東京都のオンラインマスタークラス「日本語のタネ」の糸川優です。
ESの自己PRで、自分のことを「できる人」とか「有能」とか「切れる」と書いてはいけません。
一つには、有能であるという表現で自分をアピールする文化が日本にはありません。「行動力がある」「最後まであきらめない」というような表現はできますが、「私は優秀な人だと言われています」とは言わない方がいいのです。
もう一つには、「できる」とはどういうことなのか、内容を伴っていないということがあります。あなたが「できる人」というのは、何がどうできるのか?
この2つ目の理由について、具体的に書いてみます。
「私は有能です」と書いてはいけないのはもちろんですが、「私は周囲から『有能な人』だと言われています」こちらもダメです。「有能人」とはどんな人なのでしょうか。何ができれば「有能」なのでしょうか。それが具体的になっていませんね。「頭がいい」「切れる」などという表現を使わずに、この学生はできるな、頭がいいなと、読んだ人が判断するように仕向けるのです。

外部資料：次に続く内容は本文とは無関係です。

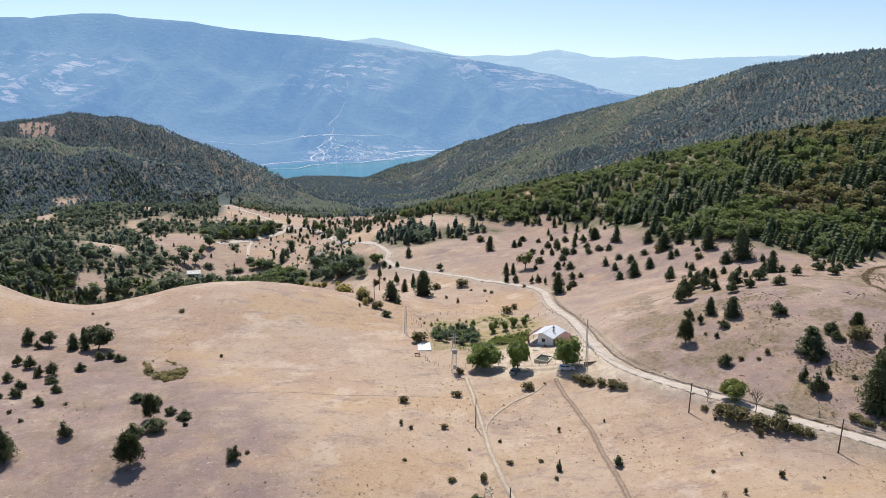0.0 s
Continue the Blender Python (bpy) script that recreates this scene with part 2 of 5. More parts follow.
# crest lines: x, y, height
RIDGE_RIGHT = [(768, 900, 154), (663, 1100, 145), (615, 1200, 143), (558, 1300, 130), (452, 1400, 95), (369, 1500, 66),
               (214, 1650, 21), (104, 1750, -19), (22, 1850, -77), (-103, 2000, -131), (-307, 2200, -184)]
HILL_LEFT = [(-1300, 1400, 50), (-821, 1330, 23), (-710, 1287, 37), (-642, 1289, 46), (-569, 1285, 35), (-495, 1283, 9), (-449, 1278, -14), (-384, 1273, -53), (-336, 1266, -79), (-308, 1263, -102), (-282, 1259, -122), (-247, 1256, -142)]
HILL_FRONT = [(-686, 960, 22), (-595, 960, 19), (-549, 959, 16), (-509, 953, 10), (-444, 940, -4), (-386, 923, -20), (-328, 902, -38), (-281, 887, -52)]
RIB_MID = [(438, 1351, 78), (363, 1290, 42), (300, 1249, 19), (245, 1205, 1), (186, 1170, -23), (135, 1132, -40), (65, 1078, -61)]
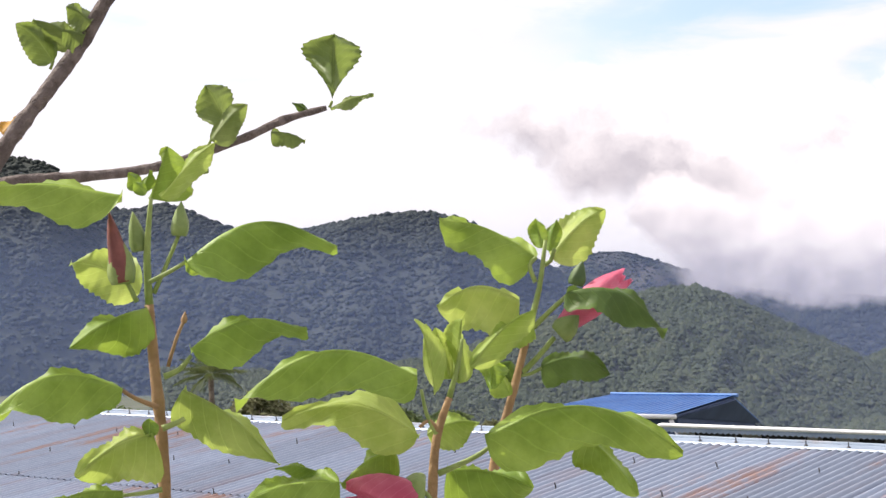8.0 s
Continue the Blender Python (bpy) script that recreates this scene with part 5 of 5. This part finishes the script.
stem(shrub, "leaf_stalk", [(-0.6680, 1.2280, E +0.1722), (-0.6654, 1.2282, E +0.1789)], [0.0013, 0.0011], STEM_GREEN)
leaf(shrub, (-0.5702, 1.2007, E +0.2867), (-0.5930, 1.1851, E +0.3064), 0.0192, (0.18, -0.86, 0.48), 0.35, 0.15, LEAF_SPRIG)
leaf(shrub, (-0.5849, 1.1999, E +0.2602), (-0.6116, 1.1822, E +0.2815), 0.0184, (0.18, -0.86, 0.48), 0.35, 0.15, LEAF_SPRIG)
leaf(shrub, (-0.5923, 1.2011, E +0.2374), (-0.6140, 1.1879, E +0.2505), 0.0157, (0.18, -0.86, 0.48), 0.35, 0.15, LEAF_SPRIG)
leaf(shrub, (-0.5714, 1.2052, E +0.2643), (-0.5330, 1.2223, E +0.2627), 0.0131, (0.18, -0.86, 0.48), 0.35, 0.15, LEAF_DARK)
leaf(shrub, (-0.5911, 1.2028, E +0.2316), (-0.5591, 1.2190, E +0.2228), 0.0131, (0.18, -0.86, 0.48), 0.35, 0.15, LEAF_DARK)
leaf(shrub, (-0.5464, 1.2044, E +0.3144), (-0.5315, 1.2129, E +0.3063), 0.0114, (0.18, -0.86, 0.48), 0.35, 0.15, LEAF_DARK)
leaf(shrub, (-0.6182, 1.1951, E +0.2009), (-0.6340, 1.1854, E +0.2108), 0.0175, (0.18, -0.86, 0.48), 0.35, 0.15, LEAF_SPRIG)
leaf(shrub, (-0.6230, 1.1943, E +0.1906), (-0.6375, 1.1864, E +0.1939), 0.0219, (0.18, -0.86, 0.48), 0.35, 0.15, LEAF_SPRIG)
leaf(shrub, (-0.5794, 1.2034, E +0.2556), (-0.5749, 1.2056, E +0.2550), 0.0079, (0.18, -0.86, 0.48), 0.35, 0.15, LEAF_SPRIG)
leaf(shrub, (-0.5432, 1.2050, E +0.3174), (-0.5063, 1.2190, E +0.3224), 0.0114, (0.18, -0.86, 0.48), 0.35, 0.15, LEAF_DARK)
stem(shrub, "leaf_stalk", [(-0.4842, 1.3415, E +0.1521), (-0.4819, 1.3415, E +0.1574)], [0.0013, 0.0011], STEM_GREEN)
stem(shrub, "leaf_stalk", [(-0.5764, 1.3117, E +0.1164), (-0.5720, 1.3124, E +0.1262)], [0.0013, 0.0011], STEM_GREEN)
stem(shrub, "leaf_stalk", [(-0.5599, 1.3178, E +0.1220), (-0.5573, 1.3181, E +0.1277)], [0.0013, 0.0011], STEM_GREEN)
cane = potted("bare_cane_plant", (0.4626, 1.8560), "tall bare pinkish-brown cane with thorny buds")
stem(cane, "stem", [(0.4700, 1.8005, E - 0.4685), (0.4637, 1.8467, E - 0.2201), (0.4594, 1.8564, E - 0.1223), (0.4535, 1.8616, E - 0.0142), (0.4494, 1.8616, E + 0.0698), (0.4430, 1.8560, E + 0.1961), (0.4412, 1.8470, E + 0.2619), (0.4390, 1.8340, E + 0.3446), (0.4370, 1.8200, E + 0.4201), (0.4352, 1.8050, E + 0.4940)], [0.0090, 0.0084, 0.0078, 0.0070, 0.0064, 0.0056, 0.0054, 0.0051, 0.0048, 0.0044], CANE)
for x, y, z, reach, lift in ((0.4388, 1.830, 0.3577, -0.011, 0.002), (0.4392, 1.834, 0.3225, 0.014, 0.006), (0.4400, 1.840, 0.3011, -0.016, 0.001), (0.4414, 1.846, 0.2606, 0.010, 0.002), (0.4430, 1.853, 0.1966, -0.011, 0.003), (0.4450, 1.858, 0.1581, -0.012, 0.001), (0.4580, 1.856, -0.1078, 0.012, -0.002), (0.4372, 1.821, 0.4130, -0.012, 0.004), (0.4366, 1.817, 0.4380, 0.012, 0.003)):
    stem(cane, "thorny_bud", [(x, y - 0.003, E + z), (x + reach * 0.6, y - 0.005, E + z + lift * 0.2), (x + reach, y - 0.004, E + z + lift)], [0.0024, 0.0014, 0.0007], TWIG)
    bud(cane, "leaf_scar", (x - reach * 0.05, y - 0.004, E + z - 0.005), (x + reach * 0.35, y - 0.005, E + z + 0.003), 0.0050, TWIG)
plant_d = potted("hibiscus_plant", (0.5010, 1.0438), "potted hibiscus with yellow-green leaves and fading white and red bloom")
stem(plant_d, "stem", [(0.5032, 1.0108, E -0.2800), (0.5028, 1.0397, E -0.1318), (0.5010, 1.0438, E -0.0948), (0.4984, 1.0467, E -0.0561), (0.4961, 1.0479, E -0.0267), (0.5005, 1.0465, E -0.0225), (0.5102, 1.0433, E -0.0215)], [0.0042, 0.0040, 0.0039, 0.0037, 0.0032, 0.0018, 0.0011], CANE)
stem(plant_d, "branch", [(0.4809, 0.9737, E -0.1243), (0.4910, 0.9724, E -0.1032), (0.5029, 0.9699, E -0.0818), (0.5095, 0.9680, E -0.0724)], [0.0027, 0.0024, 0.0021, 0.0018], STEM_GREEN)
leaf(plant_d, (0.5102, 1.0433, E -0.0215), (0.5164, 1.0408, E +0.0012), 0.0149, (-0.08, -1.00, 0.04), 0.35, 0.15, LEAF_YOUNG)
leaf(plant_d, (0.5128, 1.0424, E -0.0230), (0.5196, 1.0398, E -0.0476), 0.0142, (-0.07, -0.98, 0.16), 0.35, 0.15, LEAF_YOUNG)
leaf(plant_d, (0.5144, 1.0418, E -0.0245), (0.5290, 1.0367, E -0.0305), 0.0097, (-0.28, -0.88, 0.38), 0.35, 0.15, LEAF_YOUNG)
leaf(plant_d, (0.5102, 1.0433, E -0.0215), (0.4994, 1.0468, E -0.0255), 0.0084, (-0.28, -0.88, 0.38), 0.35, 0.15, LEAF_YOUNG)
leaf(plant_d, (0.4963, 0.9413, E -0.0648), (0.4989, 0.9410, E -0.0445), 0.0157, (-0.18, -0.98, 0.04), 0.35, 0.15, LEAF_YOUNG)
leaf(plant_d, (0.4949, 0.9417, E -0.0655), (0.4765, 0.9472, E -0.0817), 0.0128, (-0.28, -0.88, 0.38), 0.35, 0.15, LEAF_YOUNG)
leaf(plant_d, (0.5174, 0.9338, E -0.0538), (0.5156, 0.9349, E -0.0375), 0.0087, (-0.28, -0.88, 0.38), 0.35, 0.15, LEAF_YOUNG)
leaf(plant_d, (0.4996, 0.9390, E -0.0823), (0.4740, 0.9476, E -0.0884), 0.0117, (-0.28, -0.88, 0.38), 0.35, 0.15, LEAF_YOUNG)
leaf(plant_d, (0.5096, 0.9365, E -0.0615), (0.4947, 0.9421, E -0.0597), 0.0146, (-0.28, -0.88, 0.38), 0.35, 0.15, LEAF_YOUNG)
bloom(plant_d, (0.5170, 0.9327, E -0.0787), (0.291, -0.929, 0.229), 0.0285)
stump = potted("broken_trunk", (0.7535, 0.7263), "pale broken shrub trunk with split bark and a knot hole")
split_trunk(stump, [(0.7403, 0.7028, E -0.2558), (0.7499, 0.7251, E -0.1374), (0.7537, 0.7261, E -0.1075), (0.7575, 0.7255, E -0.0814), (0.7623, 0.7229, E -0.0605), (0.7690, 0.7182, E -0.0446)], 0.0114, [(0.7440, 0.7325, E -0.1127), (0.7478, 0.7321, E -0.0871), (0.7523, 0.7302, E -0.0612), (0.7555, 0.7283, E -0.0336)], [(0.7534, 0.7258, E -0.1121), (0.7462, 0.7327, E -0.0949), (0.7358, 0.7412, E -0.0764)], (0.7541, 0.7277, E -0.0867), (-0.568, -0.821, -0.057))

# ---- pieces of the long roof, last ----
for i in range(int(ROOF_LEN / WIDE)):
    for j in range(3):
        child("roof_sheet", sheet_meshes[(i + j) % 3], long_roof, pose(i * WIDE, j * 2.98 + 0.02, -0.014 * j, -0.10, 0, 0))
for i in range(int(ROOF_LEN / 2.4)):
    child("ridge_cap", cap_mesh, long_roof, pose(i * 2.4, 0, 0.003 * (i % 2)))
k = 0
x = 0.1
while x < ROOF_LEN - 0.2:
    child("hook_bolt", bolt_mesh, long_roof, pose(x, 0.13, 0.03, 0, 0, (k * 37) % 40))
    x += 0.38 + 0.04 * math.sin(k * 1.7)
    k += 1
for row in range(1, 8):
    for i in range(int(ROOF_LEN / 1.02)):
        child("hook_bolt", bolt_mesh, long_roof, pose(0.4 + i * 1.02 + 0.13 * math.sin(i * 2.3 + row), row * 1.05, 0.004 - 0.004 * row, 0, 0, (i * 53) % 60))
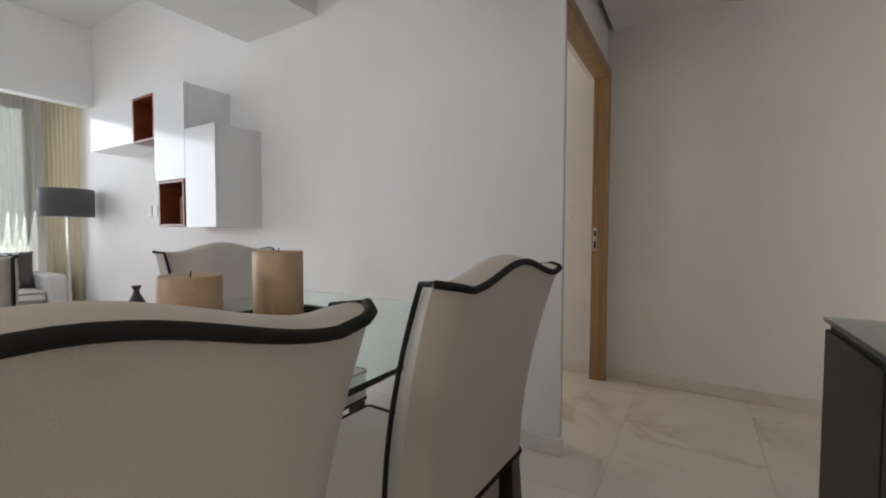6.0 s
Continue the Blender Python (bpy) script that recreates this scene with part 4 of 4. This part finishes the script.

状況にもよりますが、「『この人に任せておけば大丈夫』と言われる」「マルチタスクをこなすのが苦にならない」「要求以上を目指して努力する」などの表現です。どんな時に、どのように仕事をする人なのか、それを具体的にすることで、読んでいる人が「おお、こいつはできるな」と感じてくれればいいわけです。
ポイントは、どんな時に、どのように行動するか、です。この過去の経験が、入社してもそのように行動する人だと判断されることになります。
自己PRでは、冒頭で形容詞、それに類する表現を使いはしますが、どう行動する人間かということを、過去の出来事から切り取って描写しましょう。
これは、ES全般についていえることです。